Upscale images using the RealESRGAN ML model

RealESRGAN is an enhanced version of the Enhanced Super-Resolution Generative Adversarial Network (ESRGAN) that uses a deep convolutional neural network to upscale images, producing high-resolution images from low-resolution inputs.

The upscale abilities of RealESRGAN are achieved through a multi-scale feature extraction network that extracts features from different scales of the input image. The extracted features are then processed by a deep residual network that maps the low-resolution features to high-resolution features, producing an output image that is closer in appearance to the ground truth high-resolution image.

The multi-scale feature extraction network in RealESRGAN is designed to capture features at different scales, allowing the model to extract more information from the input image. The network consists of a series of convolutional layers and downsampling operations that reduce the spatial resolution of the input image while increasing the number of channels. The deep residual network in RealESRGAN consists of several residual blocks designed to learn the mapping between low-resolution and high-resolution features. Each residual block contains multiple convolutional layers with skip connections that allow the model to learn the residual image, which is then added to the input image to produce the high-resolution output.

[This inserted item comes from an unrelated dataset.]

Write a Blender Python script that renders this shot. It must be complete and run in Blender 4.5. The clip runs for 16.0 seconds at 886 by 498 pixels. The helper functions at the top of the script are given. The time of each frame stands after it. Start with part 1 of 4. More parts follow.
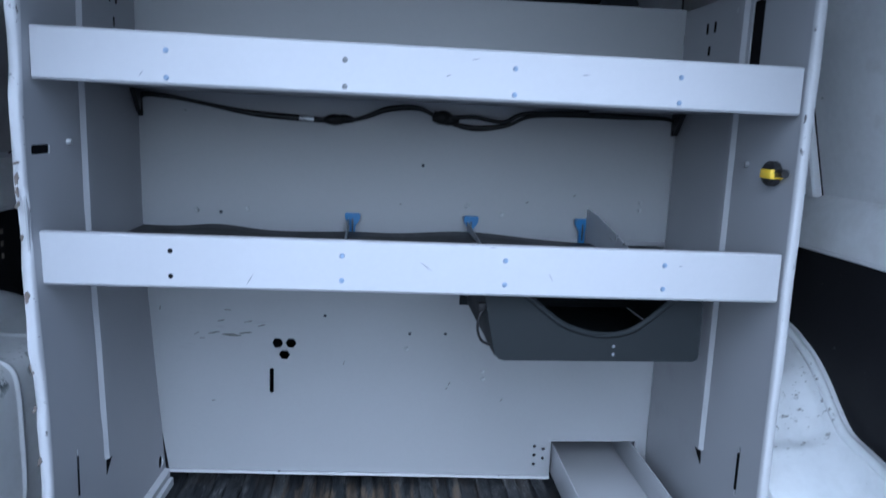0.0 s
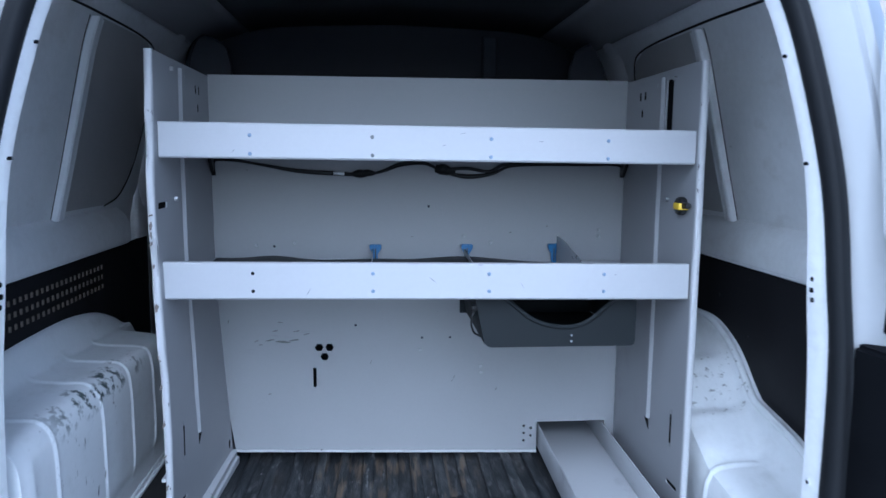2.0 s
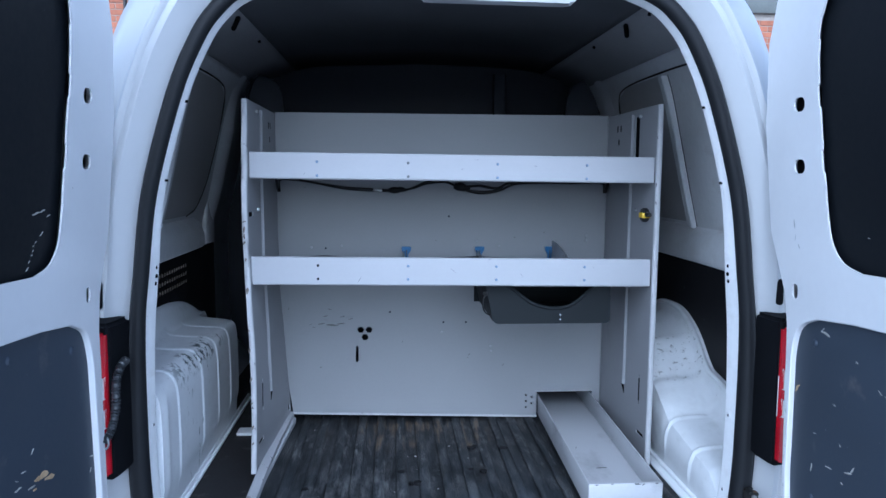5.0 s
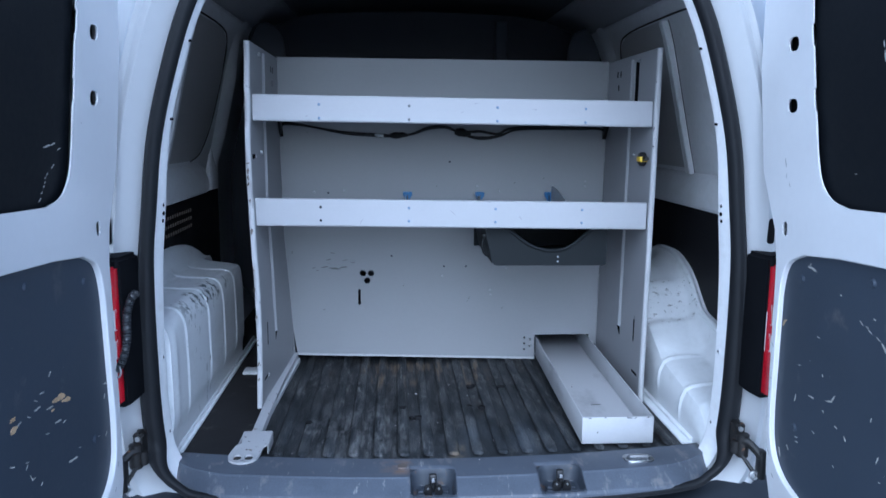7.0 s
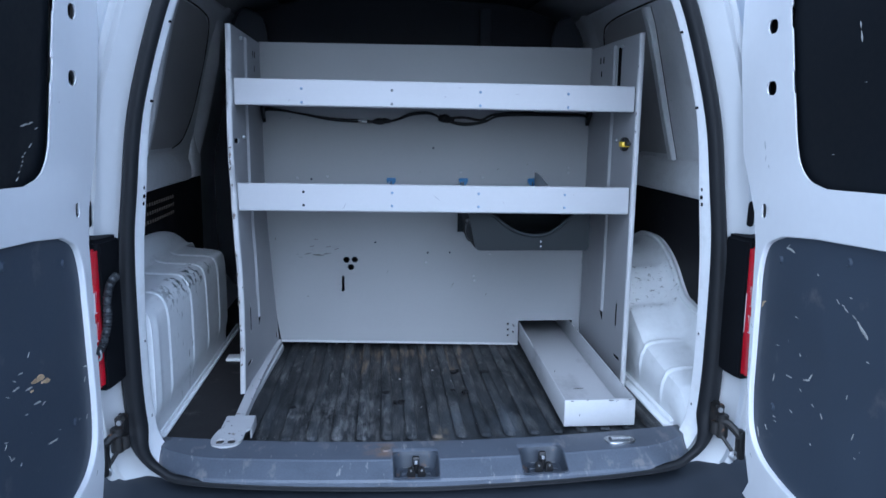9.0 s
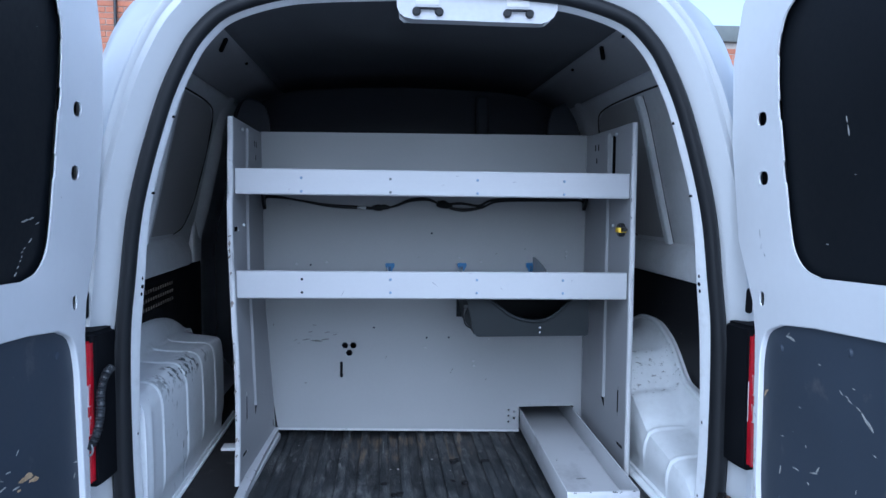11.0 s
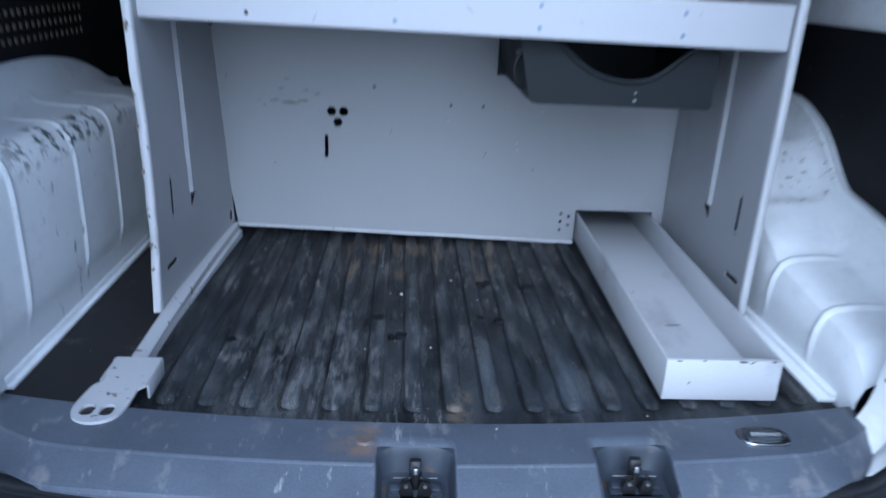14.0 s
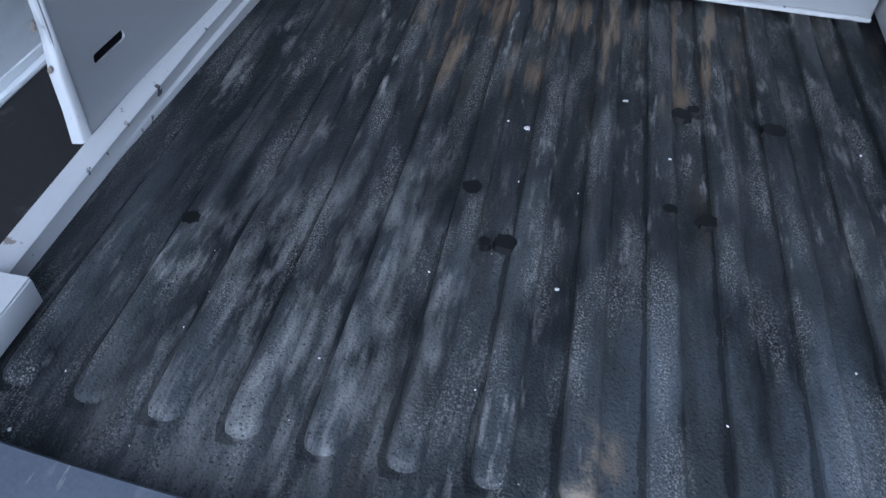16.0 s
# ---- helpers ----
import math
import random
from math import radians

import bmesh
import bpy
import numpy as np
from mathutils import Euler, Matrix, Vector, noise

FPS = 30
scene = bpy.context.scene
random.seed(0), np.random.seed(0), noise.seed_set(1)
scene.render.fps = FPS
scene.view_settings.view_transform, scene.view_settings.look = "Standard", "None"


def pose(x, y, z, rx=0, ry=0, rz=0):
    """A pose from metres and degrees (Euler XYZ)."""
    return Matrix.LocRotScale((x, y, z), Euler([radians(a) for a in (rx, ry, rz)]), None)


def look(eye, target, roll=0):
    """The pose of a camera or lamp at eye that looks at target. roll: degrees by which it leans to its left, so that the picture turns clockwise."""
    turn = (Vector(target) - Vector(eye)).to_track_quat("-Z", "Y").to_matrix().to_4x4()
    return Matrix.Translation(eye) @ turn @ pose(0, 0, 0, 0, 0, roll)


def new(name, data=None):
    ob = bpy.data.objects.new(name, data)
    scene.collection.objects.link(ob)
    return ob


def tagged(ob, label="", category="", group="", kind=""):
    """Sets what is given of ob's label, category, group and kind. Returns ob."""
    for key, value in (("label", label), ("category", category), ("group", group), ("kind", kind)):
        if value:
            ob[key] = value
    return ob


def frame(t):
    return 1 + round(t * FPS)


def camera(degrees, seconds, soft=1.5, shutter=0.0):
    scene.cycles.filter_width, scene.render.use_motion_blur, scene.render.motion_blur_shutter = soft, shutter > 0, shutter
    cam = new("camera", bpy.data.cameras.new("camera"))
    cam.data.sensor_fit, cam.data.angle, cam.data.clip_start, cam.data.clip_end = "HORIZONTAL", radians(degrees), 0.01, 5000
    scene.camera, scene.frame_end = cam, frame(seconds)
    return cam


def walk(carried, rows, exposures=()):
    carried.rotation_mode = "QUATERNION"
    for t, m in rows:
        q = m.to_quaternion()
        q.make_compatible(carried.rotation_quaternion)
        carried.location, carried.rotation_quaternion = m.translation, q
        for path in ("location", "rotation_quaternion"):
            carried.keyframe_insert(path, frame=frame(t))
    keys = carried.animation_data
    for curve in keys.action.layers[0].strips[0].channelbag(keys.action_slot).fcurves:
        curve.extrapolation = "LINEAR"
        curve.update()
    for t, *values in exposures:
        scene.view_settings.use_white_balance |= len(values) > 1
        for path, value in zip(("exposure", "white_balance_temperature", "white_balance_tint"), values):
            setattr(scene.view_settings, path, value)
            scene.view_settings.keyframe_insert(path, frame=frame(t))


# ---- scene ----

RealESRGAN also incorporates a perceptual loss function that measures the difference between the generated image and the ground truth high-resolution image regarding perceptual features, such as color and texture. This loss function encourages the model to create high-quality images visually similar to ground truth images.

RealESRGAN incorporates adversarial training, which involves training a discriminator network to distinguish between the generated images and the ground truth images. The generator network is trained to produce images that can fool the discriminator network, resulting in higher-quality output images.